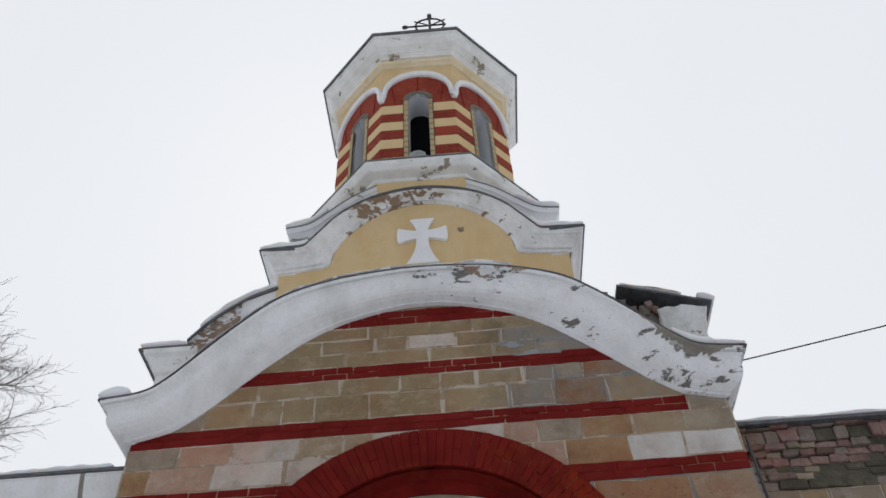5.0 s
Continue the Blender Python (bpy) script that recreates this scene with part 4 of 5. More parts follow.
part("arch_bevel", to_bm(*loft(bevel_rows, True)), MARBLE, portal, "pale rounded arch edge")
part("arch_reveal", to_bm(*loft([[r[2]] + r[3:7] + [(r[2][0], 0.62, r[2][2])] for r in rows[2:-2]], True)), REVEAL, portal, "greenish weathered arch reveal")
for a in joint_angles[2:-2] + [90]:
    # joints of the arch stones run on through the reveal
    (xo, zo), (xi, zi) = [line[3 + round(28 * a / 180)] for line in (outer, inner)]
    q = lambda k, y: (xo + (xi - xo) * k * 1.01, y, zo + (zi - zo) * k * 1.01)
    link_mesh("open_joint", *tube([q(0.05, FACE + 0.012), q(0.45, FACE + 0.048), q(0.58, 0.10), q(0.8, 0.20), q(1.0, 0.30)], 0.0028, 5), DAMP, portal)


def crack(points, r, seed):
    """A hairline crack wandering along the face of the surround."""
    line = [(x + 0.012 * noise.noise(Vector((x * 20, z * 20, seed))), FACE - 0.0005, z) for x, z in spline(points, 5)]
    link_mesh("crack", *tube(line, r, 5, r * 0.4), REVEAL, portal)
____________
### PROBLEM DETAILS
Leave the pictures out and copy the rest of the data exactly.

### PROBLEM SOLUTION
5.0 s
Continue the Blender Python (bpy) script that recreates this scene with part 4 of 5. More parts follow.
part("arch_bevel", to_bm(*loft(bevel_rows, True)), MARBLE, portal, "pale rounded arch edge")
part("arch_reveal", to_bm(*loft([[r[2]] + r[3:7] + [(r[2][0], 0.62, r[2][2])] for r in rows[2:-2]], True)), REVEAL, portal, "greenish weathered arch reveal")
for a in joint_angles[2:-2] + [90]:
    # joints of the arch stones run on through the reveal
    (xo, zo), (xi, zi) = [line[3 + round(28 * a / 180)] for line in (outer, inner)]
    q = lambda k, y: (xo + (xi - xo) * k * 1.01, y, zo + (zi - zo) * k * 1.01)
    link_mesh("open_joint", *tube([q(0.05, FACE + 0.012), q(0.45, FACE + 0.048), q(0.58, 0.10), q(0.8, 0.20), q(1.0, 0.30)], 0.0028, 5), DAMP, portal)


def crack(points, r, seed):
    """A hairline crack wandering along the face of the surround."""
    line = [(x + 0.012 * noise.noise(Vector((x * 20, z * 20, seed))), FACE - 0.0005, z) for x, z in spline(points, 5)]
    link_mesh("crack", *tube(line, r, 5, r * 0.4), REVEAL, portal)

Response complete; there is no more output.